Развивая свою правильную мысль о том, что лучше устраивать рай на земле, нежели мечтать о рае небесном, Бурдо делает несколько досадных промахов. Отмечу, по крайней мере, один из них, наиболее важный. «Религиозное чувство, — пишет он, — внушает нам желание войти в общение с бесконечной жизнью, олицетворенной в боге? — Обожествляйте себя. Вырабатывайте себя по тому идеалу совершенства, пред каким вы преклоняетесь» (стр. 282). Это напоминает г. А. Луначарского и подобных ему мыслителей, которые сначала объявляют бога фикцией, а потом провозглашают человека богом. Бурдо выразился бы сообразнее со своим образом мыслей, если бы сказал: очеловечивайте себя. Не менее противоречит он своему образу мыслей и тогда, когда утверждает, что "природа вся пропитана божественным. Тут он проявляет ту же самую непоследовательность, которая так резко проявилась в его отношении к материализму.

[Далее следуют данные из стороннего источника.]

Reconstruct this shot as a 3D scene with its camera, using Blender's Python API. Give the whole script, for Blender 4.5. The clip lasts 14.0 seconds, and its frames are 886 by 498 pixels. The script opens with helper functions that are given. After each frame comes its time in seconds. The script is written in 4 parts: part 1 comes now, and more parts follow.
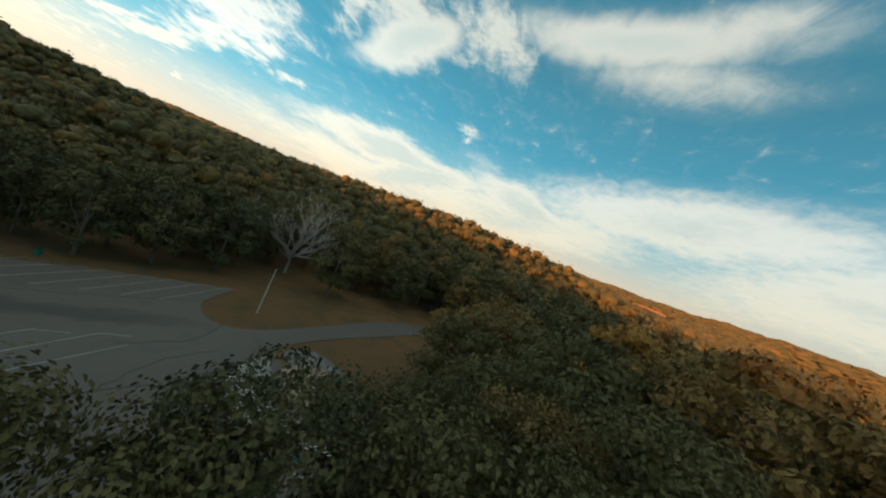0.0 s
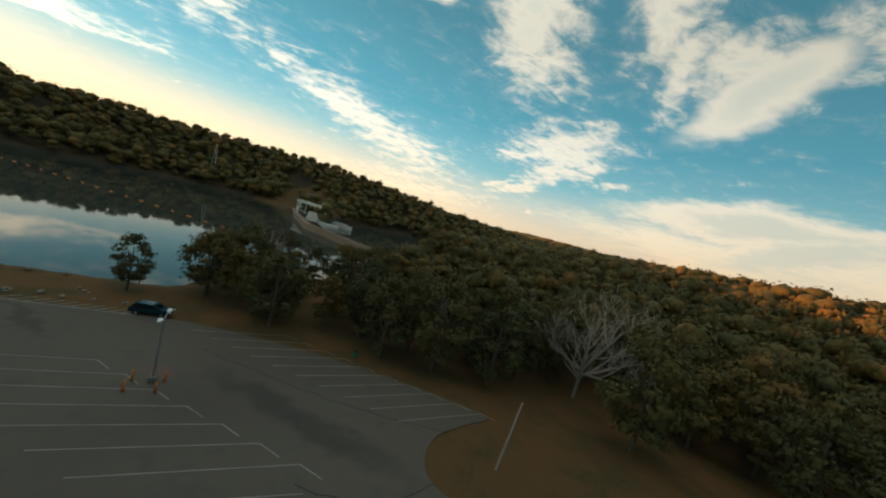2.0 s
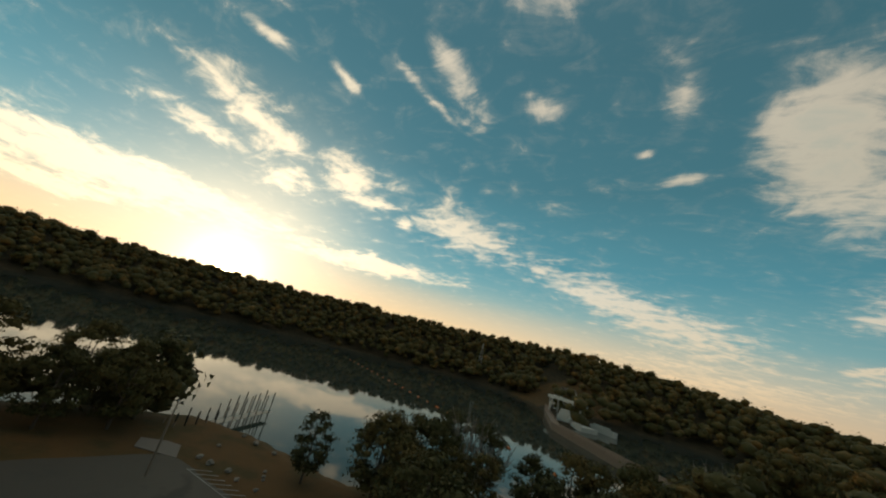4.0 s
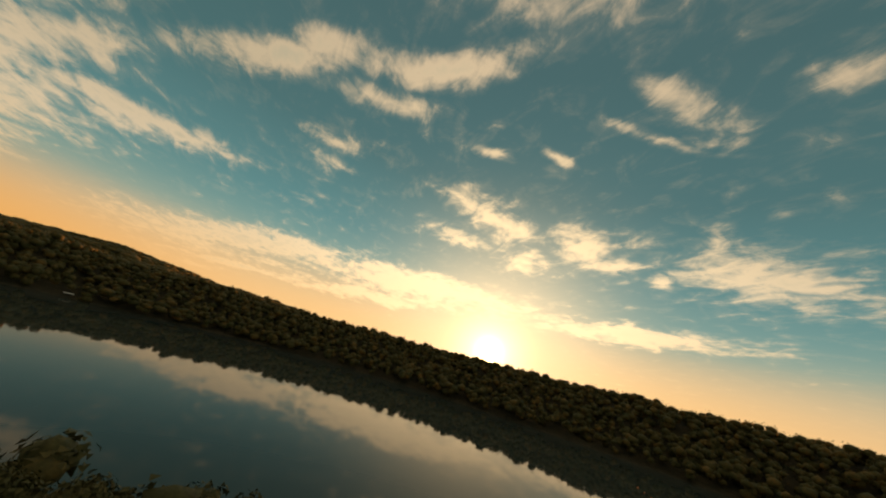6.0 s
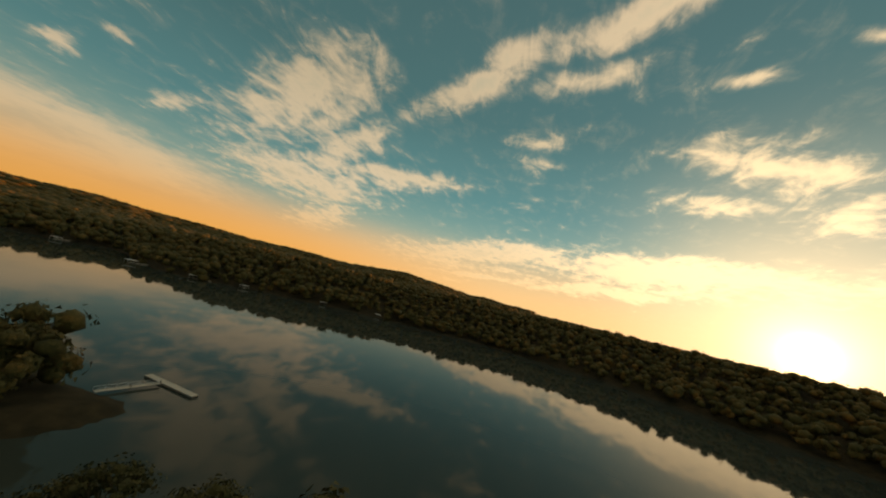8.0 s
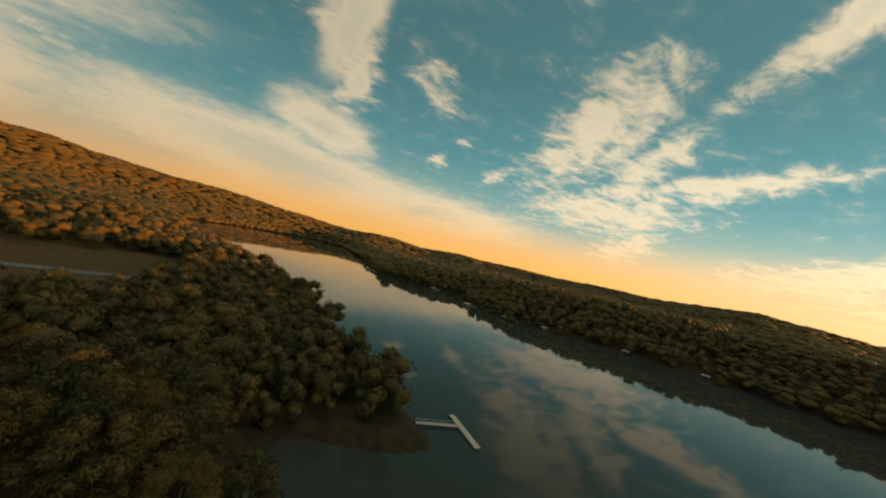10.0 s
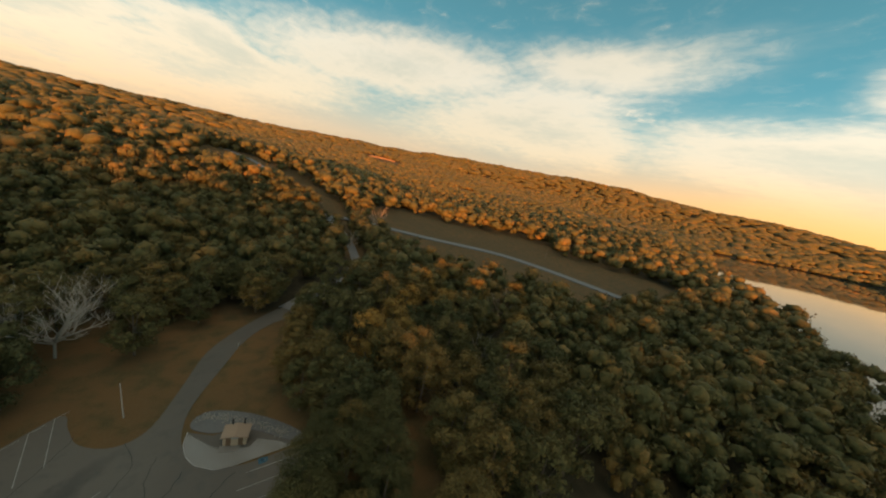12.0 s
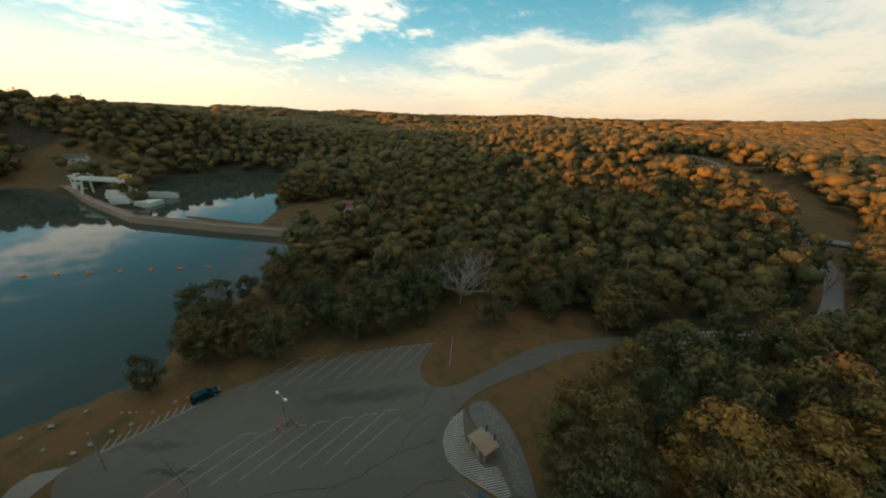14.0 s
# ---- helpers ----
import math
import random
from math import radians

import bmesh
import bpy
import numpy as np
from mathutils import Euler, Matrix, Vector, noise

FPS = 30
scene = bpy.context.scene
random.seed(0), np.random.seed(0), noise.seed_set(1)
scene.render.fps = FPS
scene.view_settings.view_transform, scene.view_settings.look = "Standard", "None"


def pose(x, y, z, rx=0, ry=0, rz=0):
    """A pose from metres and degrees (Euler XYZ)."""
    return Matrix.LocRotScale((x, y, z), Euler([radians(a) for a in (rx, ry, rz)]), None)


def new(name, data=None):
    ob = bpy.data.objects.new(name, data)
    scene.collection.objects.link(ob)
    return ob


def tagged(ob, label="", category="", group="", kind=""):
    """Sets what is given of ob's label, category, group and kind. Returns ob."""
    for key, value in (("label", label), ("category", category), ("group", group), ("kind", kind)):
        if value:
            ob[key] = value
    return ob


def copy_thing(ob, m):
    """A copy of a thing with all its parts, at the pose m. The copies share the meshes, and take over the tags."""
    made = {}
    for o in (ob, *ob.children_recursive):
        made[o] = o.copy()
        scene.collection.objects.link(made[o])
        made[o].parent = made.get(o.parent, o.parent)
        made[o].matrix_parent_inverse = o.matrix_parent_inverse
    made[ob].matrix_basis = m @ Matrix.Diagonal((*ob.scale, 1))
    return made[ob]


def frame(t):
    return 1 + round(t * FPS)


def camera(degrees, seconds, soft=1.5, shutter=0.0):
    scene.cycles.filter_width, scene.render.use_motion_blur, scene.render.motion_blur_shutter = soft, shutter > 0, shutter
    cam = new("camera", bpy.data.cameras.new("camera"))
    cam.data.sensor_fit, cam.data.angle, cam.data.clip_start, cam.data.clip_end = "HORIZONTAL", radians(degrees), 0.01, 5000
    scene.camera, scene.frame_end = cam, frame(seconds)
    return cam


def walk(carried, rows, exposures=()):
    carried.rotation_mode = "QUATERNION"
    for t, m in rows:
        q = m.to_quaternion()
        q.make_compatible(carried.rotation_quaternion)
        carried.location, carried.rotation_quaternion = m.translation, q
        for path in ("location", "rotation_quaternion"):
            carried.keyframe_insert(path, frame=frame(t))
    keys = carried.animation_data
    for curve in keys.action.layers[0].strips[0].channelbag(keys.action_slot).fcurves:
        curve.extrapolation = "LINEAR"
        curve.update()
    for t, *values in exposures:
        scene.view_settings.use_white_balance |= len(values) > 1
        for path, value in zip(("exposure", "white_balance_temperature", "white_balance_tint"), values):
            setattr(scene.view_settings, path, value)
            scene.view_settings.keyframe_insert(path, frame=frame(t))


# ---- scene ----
# Metres, z up, water level at z = 0. Headings turn anticlockwise from +y.
LENS = 107.0
cam = camera(LENS, 14.0, soft=2.1)


def fly(x, y, z, yaw, pitch, roll):
    """Pose of a flying camera from its heading, pitch and bank in degrees."""
    return pose(x, y, z, 90 + pitch, 0, yaw) @ pose(0, 0, 0, 0, 0, roll)


PATH = [
    (0.0, -6.81, 12.48, 23.50, -13.76, -2.53, 22.50),
    (0.5, -4.21, 15.34, 25.64, 5.92, -7.47, 25.00),
    (1.0, -3.03, 19.81, 25.87, 17.38, -8.18, 19.98),
    (1.5, -3.10, 26.32, 25.03, 28.08, -6.89, 16.62),
    (2.0, -3.82, 33.06, 24.34, 42.16, -4.25, 14.59),
    (2.5, -5.17, 39.25, 23.17, 55.87, 1.88, 12.39),
    (3.0, -7.16, 44.86, 21.67, 67.07, 10.55, 10.65),
    (3.5, -13.23, 47.96, 21.57, 77.82, 15.27, 11.17),
    (4.0, -19.34, 51.09, 22.80, 91.11, 17.10, 14.57),
    (4.2, -21.78, 52.48, 23.61, 97.68, 17.73, 16.04),
    (6.3, -35.58, 42.02, 39.07, 139.95, 17.53, 16.63),
    (6.5, -36.79, 40.34, 40.27, 143.40, 16.56, 17.12),
    (7.0, -39.15, 36.44, 42.75, 153.54, 13.82, 17.84),
    (7.2, -39.36, 35.41, 43.29, 158.15, 12.75, 17.83),
    (9.3, -48.52, 22.26, 53.51, 200.56, 3.50, 11.62),
    (9.5, -48.80, 20.56, 55.10, 207.42, 3.32, 13.12),
    (10.0, -48.58, 16.41, 55.92, 221.88, 1.70, 13.28),
    (10.5, -49.77, 9.65, 56.25, 238.58, -0.43, 13.08),
    (11.0, -52.78, 2.49, 55.79, 258.84, -3.50, 12.55),
    (11.5, -45.86, -3.88, 57.17, 278.96, -7.87, 12.76),
    (12.0, -33.97, -7.08, 59.07, 299.84, -13.05, 12.48),
    (12.5, -24.48, -6.11, 58.80, 319.11, -17.48, 10.55),
    (13.0, -15.98, -4.92, 56.63, 338.11, -20.08, 6.90),
    (13.5, -9.97, -2.11, 55.18, 355.14, -22.16, 4.59),
    (14.0, -4.79, 3.32, 54.53, 373.44, -21.11, 1.98),
]
walk(cam, [(r[0], fly(*r[1:])) for r in PATH],
     exposures=[(0.0, 0.90, 5700, 5), (0.5, 0.90, 5750, 6), (1.5, 0.78, 6150, 9), (3.0, 0.2, 6600, 10), (4.2, -0.06, 6800, 10), (6.5, -0.28, 9000, 16),
                (7.2, -0.24, 9000, 16), (9.5, 0.1, 8000, 10), (11.0, 0.65, 7500, 10), (12.5, 1.06, 6500, 11), (13.0, 1.12, 6400, 11), (14.0, 0.95, 6150, 9)])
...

Больше всего я рекомендую вниманию читателя пятую главу книги Бурдо, критикующую с точки зрения той нравственности, до которой уже дошло современное цивилизованное человечество, учение о необходимости загробных наград и наказаний. Он справедливо говорит здесь, что. суля человеку загробную награду за добродетель, мы понижаем значение его добродетельных поступков: «Мы таким образом устанавливаем лишь нравственность, основанную на выгоде, подчиненную низшим побуждениям, между тем как истинная доблесть состоит в том, чтобы преобладающее значение имело одно лишь соображение о долге» (стр. 96). Этого никак не хотят или не могут понять многие из нынешних наших религиозных искателей.
Г. Е. Предтеченский перевел книгу Бурдо очень недурно, хотя и не вполне безукоризненно.